Make an exact copy of the data below, leaving out every picture.

(begin)

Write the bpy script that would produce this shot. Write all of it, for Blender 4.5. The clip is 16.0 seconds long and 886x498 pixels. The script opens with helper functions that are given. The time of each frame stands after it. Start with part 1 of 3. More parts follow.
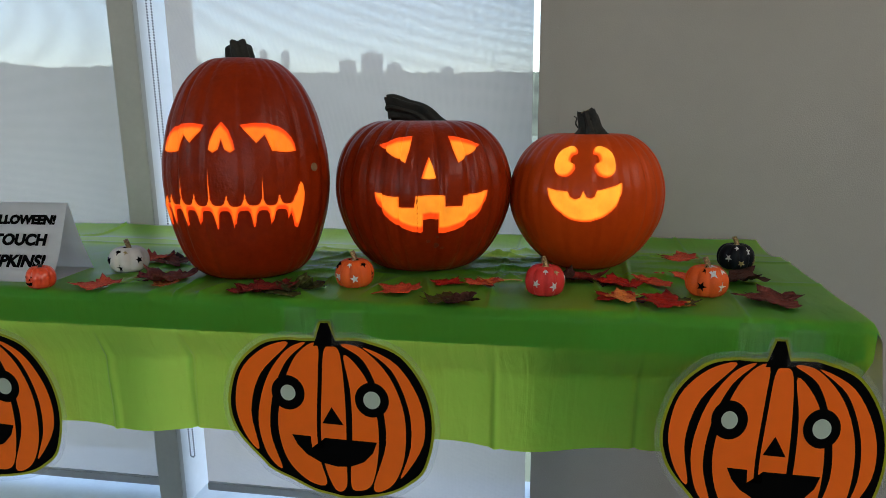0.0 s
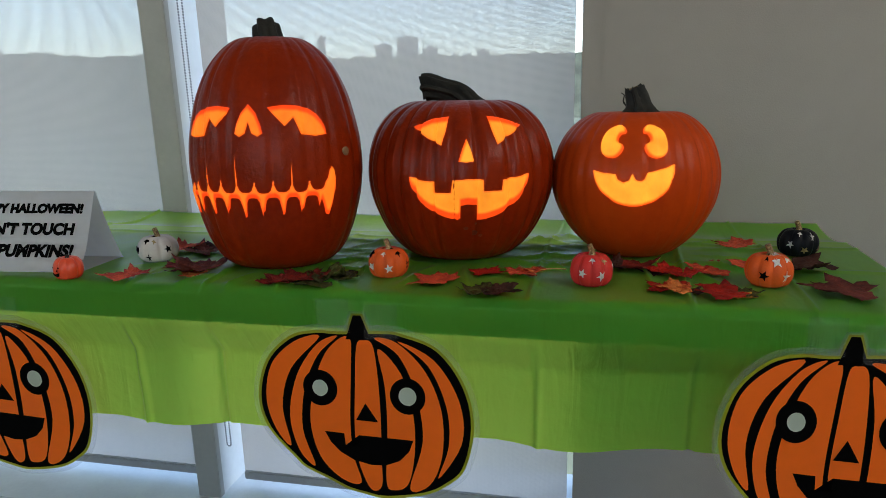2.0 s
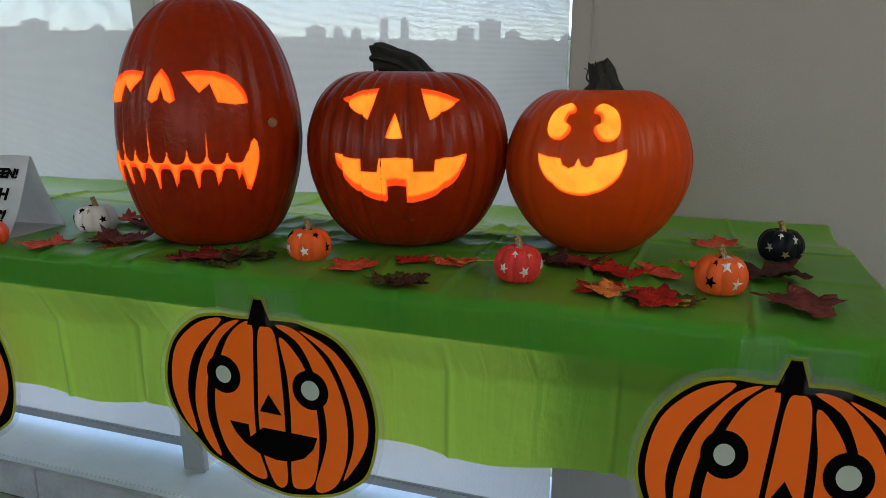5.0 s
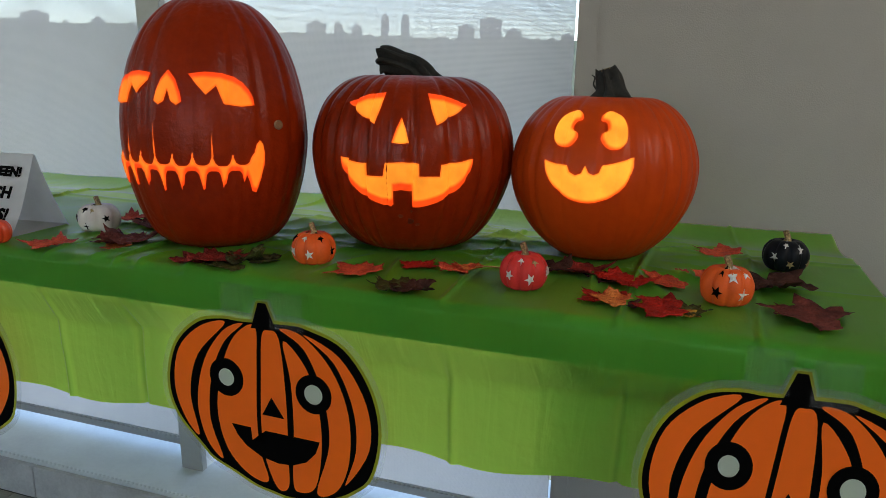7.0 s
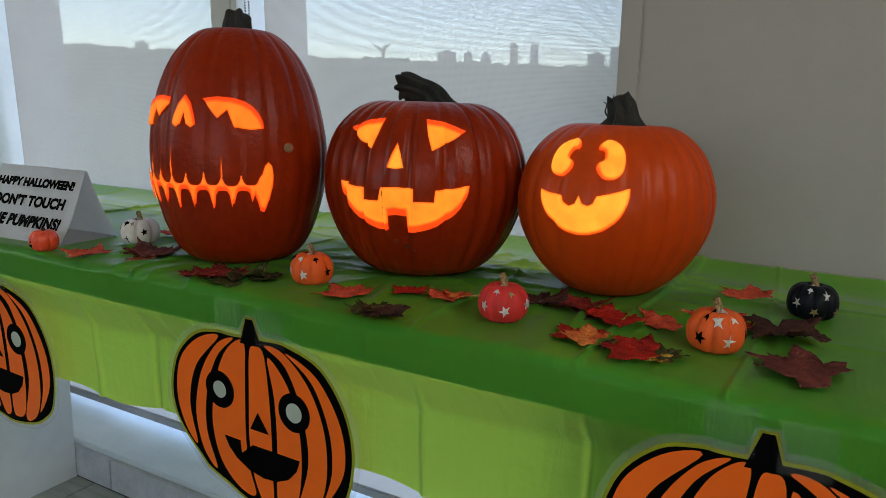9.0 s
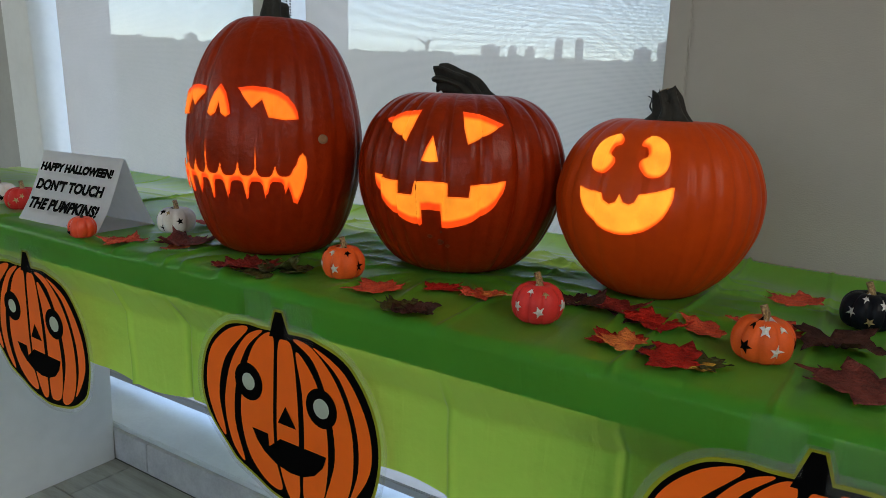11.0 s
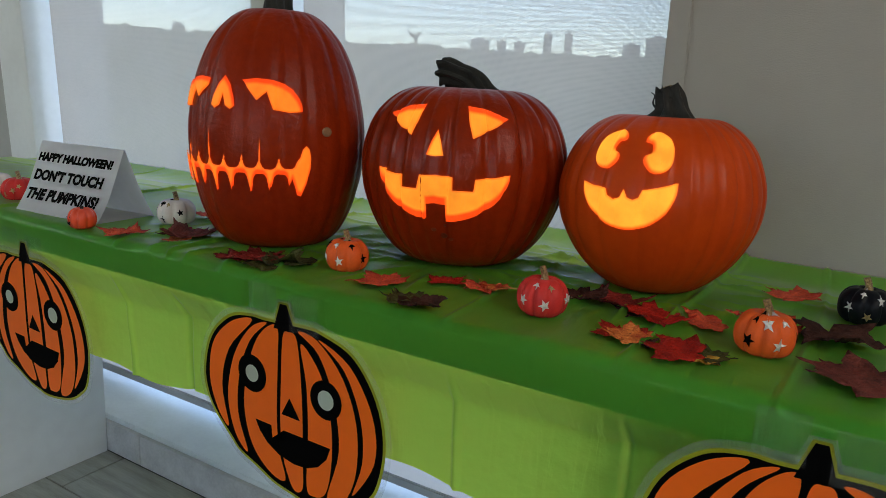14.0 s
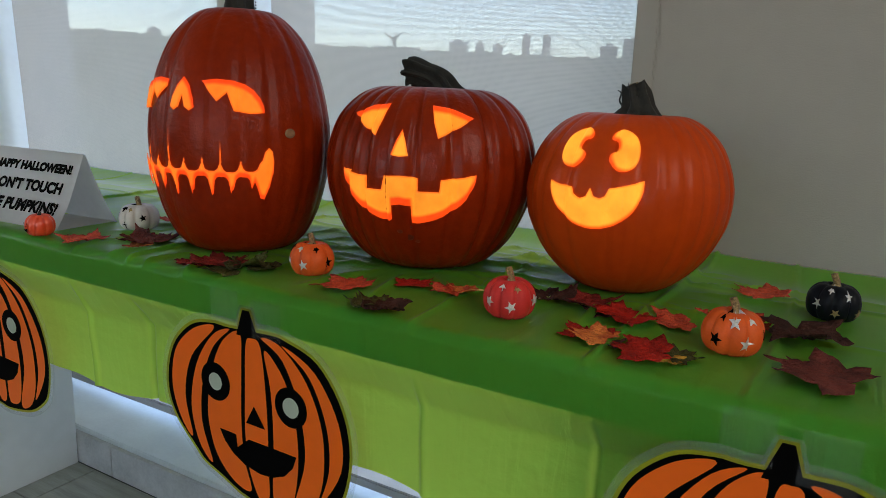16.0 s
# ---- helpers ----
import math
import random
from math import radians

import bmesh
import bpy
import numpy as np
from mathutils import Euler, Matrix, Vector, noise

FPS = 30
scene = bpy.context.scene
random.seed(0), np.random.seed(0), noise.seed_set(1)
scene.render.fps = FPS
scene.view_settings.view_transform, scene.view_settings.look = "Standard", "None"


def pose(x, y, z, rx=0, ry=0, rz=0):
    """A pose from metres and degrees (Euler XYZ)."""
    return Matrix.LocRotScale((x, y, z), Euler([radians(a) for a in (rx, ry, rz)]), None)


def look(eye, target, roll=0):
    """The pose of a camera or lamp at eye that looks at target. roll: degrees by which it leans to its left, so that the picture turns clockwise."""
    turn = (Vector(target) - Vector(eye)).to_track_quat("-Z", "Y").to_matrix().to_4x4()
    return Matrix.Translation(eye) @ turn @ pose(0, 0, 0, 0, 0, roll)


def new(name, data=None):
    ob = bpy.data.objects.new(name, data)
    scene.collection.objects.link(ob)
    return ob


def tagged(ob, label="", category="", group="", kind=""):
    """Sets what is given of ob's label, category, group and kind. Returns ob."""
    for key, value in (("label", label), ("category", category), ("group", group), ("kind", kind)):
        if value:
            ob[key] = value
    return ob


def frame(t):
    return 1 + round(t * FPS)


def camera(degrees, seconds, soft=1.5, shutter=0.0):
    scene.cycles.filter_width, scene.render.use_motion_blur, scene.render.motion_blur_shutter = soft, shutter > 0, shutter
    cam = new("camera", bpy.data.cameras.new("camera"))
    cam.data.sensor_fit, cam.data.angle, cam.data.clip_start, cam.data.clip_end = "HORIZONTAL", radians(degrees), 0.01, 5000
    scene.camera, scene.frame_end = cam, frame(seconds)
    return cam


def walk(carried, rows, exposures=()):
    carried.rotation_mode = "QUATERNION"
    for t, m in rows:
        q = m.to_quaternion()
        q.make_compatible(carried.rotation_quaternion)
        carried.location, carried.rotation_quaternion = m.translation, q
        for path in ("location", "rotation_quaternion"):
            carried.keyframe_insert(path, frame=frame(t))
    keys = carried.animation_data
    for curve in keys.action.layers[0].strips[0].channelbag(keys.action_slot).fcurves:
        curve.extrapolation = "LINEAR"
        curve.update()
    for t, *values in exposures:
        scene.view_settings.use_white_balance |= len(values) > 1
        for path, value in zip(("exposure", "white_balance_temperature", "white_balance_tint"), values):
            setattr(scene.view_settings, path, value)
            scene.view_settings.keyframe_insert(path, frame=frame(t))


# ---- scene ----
cam = camera(64.9, 16.0, soft=0.7)
EXPOSURE = 2.1
PATH = [
    (0, (0.399, -0.945, 1.178), (0.079, 0.995, 0.81), -0.1),
    (0.5, (0.412, -0.943, 1.175), (0.048, 0.99, 0.809), -0.5),
    (1, (0.399, -0.939, 1.177), (-0.022, 0.976, 0.779), -0.9),
    (1.5, (0.343, -0.923, 1.183), (-0.035, 0.995, 0.757), -1.2),
    (2, (0.386, -0.885, 1.172), (-0.036, 1.026, 0.76), -1.0),
    (2.5, (0.505, -0.79, 1.164), (-0.09, 1.084, 0.798), 1.8),
    (3, (0.573, -0.755, 1.164), (-0.1, 1.088, 0.777), -0.4),
    (3.5, (0.578, -0.737, 1.162), (-0.152, 1.084, 0.772), -0.9),
    (4, (0.571, -0.733, 1.162), (-0.194, 1.072, 0.768), -0.3),
    (4.5, (0.567, -0.74, 1.157), (-0.113, 1.086, 0.708), 0.2),
    (4.7, (0.565, -0.744, 1.153), (-0.074, 1.096, 0.698), 0.4),
    (6.8, (0.555, -0.745, 1.169), (-0.029, 1.116, 0.728), 0.9),
    (7, (0.552, -0.744, 1.163), (-0.06, 1.104, 0.704), 1.4),
    (7.5, (0.592, -0.71, 1.163), (-0.268, 1.039, 0.713), 1.8),
    (8, (0.677, -0.662, 1.164), (-0.252, 1.053, 0.725), 3.4),
    (8.5, (0.715, -0.659, 1.171), (-0.225, 1.058, 0.761), 1.9),
    (8.7, (0.71, -0.665, 1.169), (-0.219, 1.061, 0.771), 1.9),
    (10.8, (0.695, -0.634, 1.161), (-0.324, 1.037, 0.749), 2.1),
    (11, (0.698, -0.638, 1.164), (-0.329, 1.027, 0.748), 2.6),
    (11.5, (0.696, -0.633, 1.164), (-0.419, 0.966, 0.716), 3.0),
    (12, (0.686, -0.653, 1.168), (-0.535, 0.863, 0.706), 3.4),
    (12.5, (0.676, -0.665, 1.166), (-0.569, 0.831, 0.706), 3.5),
    (13, (0.676, -0.664, 1.163), (-0.42, 0.952, 0.733), 3.3),
    (13.5, (0.68, -0.659, 1.164), (-0.332, 1.011, 0.733), 2.9),
    (14, (0.683, -0.655, 1.164), (-0.312, 1.026, 0.732), 3.2),
    (14.5, (0.688, -0.647, 1.163), (-0.305, 1.043, 0.764), 2.9),
    (15, (0.687, -0.641, 1.164), (-0.29, 1.057, 0.76), 3.1),
    (15.5, (0.689, -0.639, 1.164), (-0.268, 1.069, 0.753), 3.0),
    (16, (0.692, -0.631, 1.161), (-0.258, 1.077, 0.738), 2.7),
]
walk(cam, [(t, look(eye, target, roll)) for t, eye, target, roll in PATH], [(0.0, EXPOSURE), (16.0, EXPOSURE)])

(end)

## Exercise result
Write the bpy script that would produce this shot. Write all of it, for Blender 4.5. The clip is 16.0 seconds long and 886x498 pixels. The script opens with helper functions that are given. The time of each frame stands after it. Start with part 1 of 3. More parts follow.
0.0 s
2.0 s
5.0 s
7.0 s
9.0 s
11.0 s
14.0 s
16.0 s
# ---- helpers ----
import math
import random
from math import radians

import bmesh
import bpy
import numpy as np
from mathutils import Euler, Matrix, Vector, noise

FPS = 30
scene = bpy.context.scene
random.seed(0), np.random.seed(0), noise.seed_set(1)
scene.render.fps = FPS
scene.view_settings.view_transform, scene.view_settings.look = "Standard", "None"


def pose(x, y, z, rx=0, ry=0, rz=0):
    """A pose from metres and degrees (Euler XYZ)."""
    return Matrix.LocRotScale((x, y, z), Euler([radians(a) for a in (rx, ry, rz)]), None)


def look(eye, target, roll=0):
    """The pose of a camera or lamp at eye that looks at target. roll: degrees by which it leans to its left, so that the picture turns clockwise."""
    turn = (Vector(target) - Vector(eye)).to_track_quat("-Z", "Y").to_matrix().to_4x4()
    return Matrix.Translation(eye) @ turn @ pose(0, 0, 0, 0, 0, roll)


def new(name, data=None):
    ob = bpy.data.objects.new(name, data)
    scene.collection.objects.link(ob)
    return ob


def tagged(ob, label="", category="", group="", kind=""):
    """Sets what is given of ob's label, category, group and kind. Returns ob."""
    for key, value in (("label", label), ("category", category), ("group", group), ("kind", kind)):
        if value:
            ob[key] = value
    return ob


def frame(t):
    return 1 + round(t * FPS)


def camera(degrees, seconds, soft=1.5, shutter=0.0):
    scene.cycles.filter_width, scene.render.use_motion_blur, scene.render.motion_blur_shutter = soft, shutter > 0, shutter
    cam = new("camera", bpy.data.cameras.new("camera"))
    cam.data.sensor_fit, cam.data.angle, cam.data.clip_start, cam.data.clip_end = "HORIZONTAL", radians(degrees), 0.01, 5000
    scene.camera, scene.frame_end = cam, frame(seconds)
    return cam


def walk(carried, rows, exposures=()):
    carried.rotation_mode = "QUATERNION"
    for t, m in rows:
        q = m.to_quaternion()
        q.make_compatible(carried.rotation_quaternion)
        carried.location, carried.rotation_quaternion = m.translation, q
        for path in ("location", "rotation_quaternion"):
            carried.keyframe_insert(path, frame=frame(t))
    keys = carried.animation_data
    for curve in keys.action.layers[0].strips[0].channelbag(keys.action_slot).fcurves:
        curve.extrapolation = "LINEAR"
        curve.update()
    for t, *values in exposures:
        scene.view_settings.use_white_balance |= len(values) > 1
        for path, value in zip(("exposure", "white_balance_temperature", "white_balance_tint"), values):
            setattr(scene.view_settings, path, value)
            scene.view_settings.keyframe_insert(path, frame=frame(t))


# ---- scene ----
cam = camera(64.9, 16.0, soft=0.7)
EXPOSURE = 2.1
PATH = [
    (0, (0.399, -0.945, 1.178), (0.079, 0.995, 0.81), -0.1),
    (0.5, (0.412, -0.943, 1.175), (0.048, 0.99, 0.809), -0.5),
    (1, (0.399, -0.939, 1.177), (-0.022, 0.976, 0.779), -0.9),
    (1.5, (0.343, -0.923, 1.183), (-0.035, 0.995, 0.757), -1.2),
    (2, (0.386, -0.885, 1.172), (-0.036, 1.026, 0.76), -1.0),
    (2.5, (0.505, -0.79, 1.164), (-0.09, 1.084, 0.798), 1.8),
    (3, (0.573, -0.755, 1.164), (-0.1, 1.088, 0.777), -0.4),
    (3.5, (0.578, -0.737, 1.162), (-0.152, 1.084, 0.772), -0.9),
    (4, (0.571, -0.733, 1.162), (-0.194, 1.072, 0.768), -0.3),
    (4.5, (0.567, -0.74, 1.157), (-0.113, 1.086, 0.708), 0.2),
    (4.7, (0.565, -0.744, 1.153), (-0.074, 1.096, 0.698), 0.4),
    (6.8, (0.555, -0.745, 1.169), (-0.029, 1.116, 0.728), 0.9),
    (7, (0.552, -0.744, 1.163), (-0.06, 1.104, 0.704), 1.4),
    (7.5, (0.592, -0.71, 1.163), (-0.268, 1.039, 0.713), 1.8),
    (8, (0.677, -0.662, 1.164), (-0.252, 1.053, 0.725), 3.4),
    (8.5, (0.715, -0.659, 1.171), (-0.225, 1.058, 0.761), 1.9),
    (8.7, (0.71, -0.665, 1.169), (-0.219, 1.061, 0.771), 1.9),
    (10.8, (0.695, -0.634, 1.161), (-0.324, 1.037, 0.749), 2.1),
    (11, (0.698, -0.638, 1.164), (-0.329, 1.027, 0.748), 2.6),
    (11.5, (0.696, -0.633, 1.164), (-0.419, 0.966, 0.716), 3.0),
    (12, (0.686, -0.653, 1.168), (-0.535, 0.863, 0.706), 3.4),
    (12.5, (0.676, -0.665, 1.166), (-0.569, 0.831, 0.706), 3.5),
    (13, (0.676, -0.664, 1.163), (-0.42, 0.952, 0.733), 3.3),
    (13.5, (0.68, -0.659, 1.164), (-0.332, 1.011, 0.733), 2.9),
    (14, (0.683, -0.655, 1.164), (-0.312, 1.026, 0.732), 3.2),
    (14.5, (0.688, -0.647, 1.163), (-0.305, 1.043, 0.764), 2.9),
    (15, (0.687, -0.641, 1.164), (-0.29, 1.057, 0.76), 3.1),
    (15.5, (0.689, -0.639, 1.164), (-0.268, 1.069, 0.753), 3.0),
    (16, (0.692, -0.631, 1.161), (-0.258, 1.077, 0.738), 2.7),
]
walk(cam, [(t, look(eye, target, roll)) for t, eye, target, roll in PATH], [(0.0, EXPOSURE), (16.0, EXPOSURE)])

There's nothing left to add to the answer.